Ntabazinduna illegal settlers face eviction

Chief Nhlanhlayamangwe Felix Ndiweni has warned individuals who bought land without following due process in Ntabazinduna that they face eviction.  

The chief’s sentiments come after corrupt land deals have become rampant in Ntabazinduna as some villagers who were allocated land by the traditional leadership are reportedly selling the same pieces of land to desperate home seekers in Bulawayo.

Some of the stands or pieces of land are being sold for US$500 depending on the size while in some instances buyers are not given an agreement of sale.

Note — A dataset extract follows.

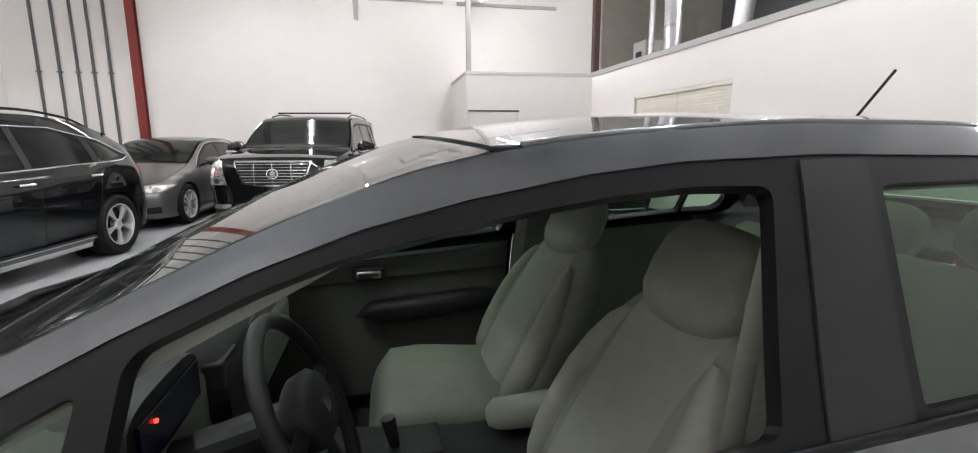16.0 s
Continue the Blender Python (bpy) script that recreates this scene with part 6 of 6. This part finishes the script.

Chief Ndiweni said he had been approached by many people seeking to buy communal land yet that was a wrong practice.

“Selling said land is illegal and those who have done so will be prosecuted, I would especially like to warn the many that have approached me seeking to buy communal land,” he said in a notice regarding the sale and purchase of communal land in Ntabazinduna.

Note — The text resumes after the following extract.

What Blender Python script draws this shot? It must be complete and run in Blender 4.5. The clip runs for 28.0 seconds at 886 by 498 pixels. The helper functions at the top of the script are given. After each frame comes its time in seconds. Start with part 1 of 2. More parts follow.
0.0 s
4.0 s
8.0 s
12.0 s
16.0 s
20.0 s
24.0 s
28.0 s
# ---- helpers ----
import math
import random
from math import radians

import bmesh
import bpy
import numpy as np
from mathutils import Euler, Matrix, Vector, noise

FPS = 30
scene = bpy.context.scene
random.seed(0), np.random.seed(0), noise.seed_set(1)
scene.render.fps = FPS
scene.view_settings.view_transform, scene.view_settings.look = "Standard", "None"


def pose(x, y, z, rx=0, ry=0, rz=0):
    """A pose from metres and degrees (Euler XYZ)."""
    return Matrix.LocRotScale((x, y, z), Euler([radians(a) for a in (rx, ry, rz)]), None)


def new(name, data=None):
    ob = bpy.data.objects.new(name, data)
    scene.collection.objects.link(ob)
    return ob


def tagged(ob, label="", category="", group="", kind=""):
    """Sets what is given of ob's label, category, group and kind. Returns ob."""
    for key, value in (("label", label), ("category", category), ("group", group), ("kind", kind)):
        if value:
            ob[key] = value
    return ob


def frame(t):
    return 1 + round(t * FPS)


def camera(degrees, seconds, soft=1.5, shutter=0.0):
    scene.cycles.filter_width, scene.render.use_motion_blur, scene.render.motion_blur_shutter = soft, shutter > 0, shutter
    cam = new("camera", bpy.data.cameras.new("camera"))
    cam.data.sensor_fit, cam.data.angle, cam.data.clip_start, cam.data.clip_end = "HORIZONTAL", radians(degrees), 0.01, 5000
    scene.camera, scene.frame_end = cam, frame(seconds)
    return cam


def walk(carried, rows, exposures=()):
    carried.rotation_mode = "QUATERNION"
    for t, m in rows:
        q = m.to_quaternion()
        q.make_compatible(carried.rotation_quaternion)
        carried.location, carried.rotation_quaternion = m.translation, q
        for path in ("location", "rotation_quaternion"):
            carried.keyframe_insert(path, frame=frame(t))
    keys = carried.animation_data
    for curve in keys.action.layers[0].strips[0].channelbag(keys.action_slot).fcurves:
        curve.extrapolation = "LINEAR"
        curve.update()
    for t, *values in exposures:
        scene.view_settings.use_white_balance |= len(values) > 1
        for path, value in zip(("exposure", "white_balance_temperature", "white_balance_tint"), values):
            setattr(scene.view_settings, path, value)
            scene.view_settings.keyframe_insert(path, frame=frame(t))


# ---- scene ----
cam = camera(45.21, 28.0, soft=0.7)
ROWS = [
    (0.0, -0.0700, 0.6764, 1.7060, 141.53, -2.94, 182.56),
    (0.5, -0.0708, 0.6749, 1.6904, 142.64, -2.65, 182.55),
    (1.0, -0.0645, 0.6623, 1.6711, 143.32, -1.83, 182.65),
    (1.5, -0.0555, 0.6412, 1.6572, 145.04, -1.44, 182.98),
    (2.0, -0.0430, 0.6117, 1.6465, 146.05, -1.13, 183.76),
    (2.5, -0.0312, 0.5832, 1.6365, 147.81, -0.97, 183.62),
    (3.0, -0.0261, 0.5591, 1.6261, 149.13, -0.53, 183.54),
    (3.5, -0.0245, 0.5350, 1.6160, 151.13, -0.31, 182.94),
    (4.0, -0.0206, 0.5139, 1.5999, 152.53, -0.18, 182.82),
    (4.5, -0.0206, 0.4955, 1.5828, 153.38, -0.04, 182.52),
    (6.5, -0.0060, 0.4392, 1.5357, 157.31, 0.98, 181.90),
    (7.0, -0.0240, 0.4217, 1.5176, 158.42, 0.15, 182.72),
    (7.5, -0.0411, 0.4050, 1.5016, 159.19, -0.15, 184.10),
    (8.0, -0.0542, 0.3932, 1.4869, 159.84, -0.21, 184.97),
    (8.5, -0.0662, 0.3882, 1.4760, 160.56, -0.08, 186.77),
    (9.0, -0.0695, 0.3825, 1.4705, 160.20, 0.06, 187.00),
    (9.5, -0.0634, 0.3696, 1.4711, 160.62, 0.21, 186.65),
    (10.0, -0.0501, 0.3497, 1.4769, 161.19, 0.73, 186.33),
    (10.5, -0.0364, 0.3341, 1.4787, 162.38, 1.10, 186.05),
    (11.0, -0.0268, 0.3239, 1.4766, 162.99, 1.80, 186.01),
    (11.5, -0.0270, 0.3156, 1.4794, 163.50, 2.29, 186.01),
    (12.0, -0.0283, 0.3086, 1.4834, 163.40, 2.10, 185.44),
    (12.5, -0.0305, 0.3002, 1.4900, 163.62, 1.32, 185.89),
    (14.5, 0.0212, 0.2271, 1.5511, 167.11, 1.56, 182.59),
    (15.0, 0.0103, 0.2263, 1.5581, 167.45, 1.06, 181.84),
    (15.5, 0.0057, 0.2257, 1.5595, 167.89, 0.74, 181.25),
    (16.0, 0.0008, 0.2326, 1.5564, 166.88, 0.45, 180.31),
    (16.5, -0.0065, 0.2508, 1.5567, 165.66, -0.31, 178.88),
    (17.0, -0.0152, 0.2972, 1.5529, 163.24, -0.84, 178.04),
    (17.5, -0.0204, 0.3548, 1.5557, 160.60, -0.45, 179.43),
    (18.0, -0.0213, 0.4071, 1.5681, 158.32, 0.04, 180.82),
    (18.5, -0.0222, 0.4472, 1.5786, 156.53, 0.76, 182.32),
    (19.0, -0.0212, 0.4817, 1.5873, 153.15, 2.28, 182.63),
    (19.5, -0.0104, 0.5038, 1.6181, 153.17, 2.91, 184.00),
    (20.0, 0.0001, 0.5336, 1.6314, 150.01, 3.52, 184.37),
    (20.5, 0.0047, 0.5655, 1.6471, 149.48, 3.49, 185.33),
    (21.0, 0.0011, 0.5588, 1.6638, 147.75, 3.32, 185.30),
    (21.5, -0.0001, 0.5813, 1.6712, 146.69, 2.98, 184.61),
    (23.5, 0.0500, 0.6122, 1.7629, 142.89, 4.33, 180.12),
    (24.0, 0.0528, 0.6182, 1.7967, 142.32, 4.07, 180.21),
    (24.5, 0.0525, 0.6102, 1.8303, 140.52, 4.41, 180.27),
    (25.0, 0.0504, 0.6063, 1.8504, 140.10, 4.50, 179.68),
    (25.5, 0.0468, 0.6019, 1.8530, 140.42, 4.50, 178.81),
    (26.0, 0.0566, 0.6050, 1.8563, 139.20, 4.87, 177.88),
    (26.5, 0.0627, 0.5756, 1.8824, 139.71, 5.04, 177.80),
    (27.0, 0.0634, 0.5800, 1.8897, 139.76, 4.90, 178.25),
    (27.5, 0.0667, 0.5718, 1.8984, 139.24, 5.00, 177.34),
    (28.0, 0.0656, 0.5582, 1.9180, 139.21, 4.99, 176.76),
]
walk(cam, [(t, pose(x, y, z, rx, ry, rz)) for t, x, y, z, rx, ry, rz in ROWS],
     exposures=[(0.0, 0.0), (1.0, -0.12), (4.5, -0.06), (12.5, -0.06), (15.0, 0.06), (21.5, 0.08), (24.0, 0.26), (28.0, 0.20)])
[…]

Last week CITE published an expose on how the land was parcelled out to people in Ntabazinduna.

Read more:

The chief emphasised that communal land is not for sale and if one had already bought land, they would be evicted.

“If you had intentions to buy or have purchased, know that you will soon be evicted with no chance of a refund,” Chief Ndiweni urged.

“As the process of eviction has already begun, many have come forward with bogus receipts. Take these receipts to your local police.”

Chief Ndiweni advised individuals who had partaken in this illegal process to make a formal police report stating the amount paid and particulars of the persons who had sold them this land.

“An official Ntabazinduna map exists at the Umguza Rural District Council (RDC) office and all settlements are guided by it. Anything beyond those parameters is illegal and will be destroyed,” he said.

“Due to the outcry (from villagers), the first five people who upon seeing this notice, take these so-called receipts to the police and subsequently the Zimbabwe Anti-Corruption Commission will have their ‘stands’ regularised!”

The procedure in acquiring a piece of land in rural areas is one applies to their headman and then goes through the Village Development Committee (VIDCO) with the village secretary, forwarding one’s land request to the councillor and the Chief.

If they all approve, the community is told on such developments and a stand is allocated.

According to the Umguza District Development Coordinator (DDC), Tapiwa Zvivovoyi, land is allocated in line with the Communal Land Act combined with Section 13 of the Constitution.

“This gives the chief power to administer land in line with the existing RDC through the Physical Planning Act, which is the local authority. Ntabazinduna which has old communal lands, the council is in charge of and if the settlement is expected, the council has oversight. There are areas where settlement is done in consultation with the planning authority,” he said.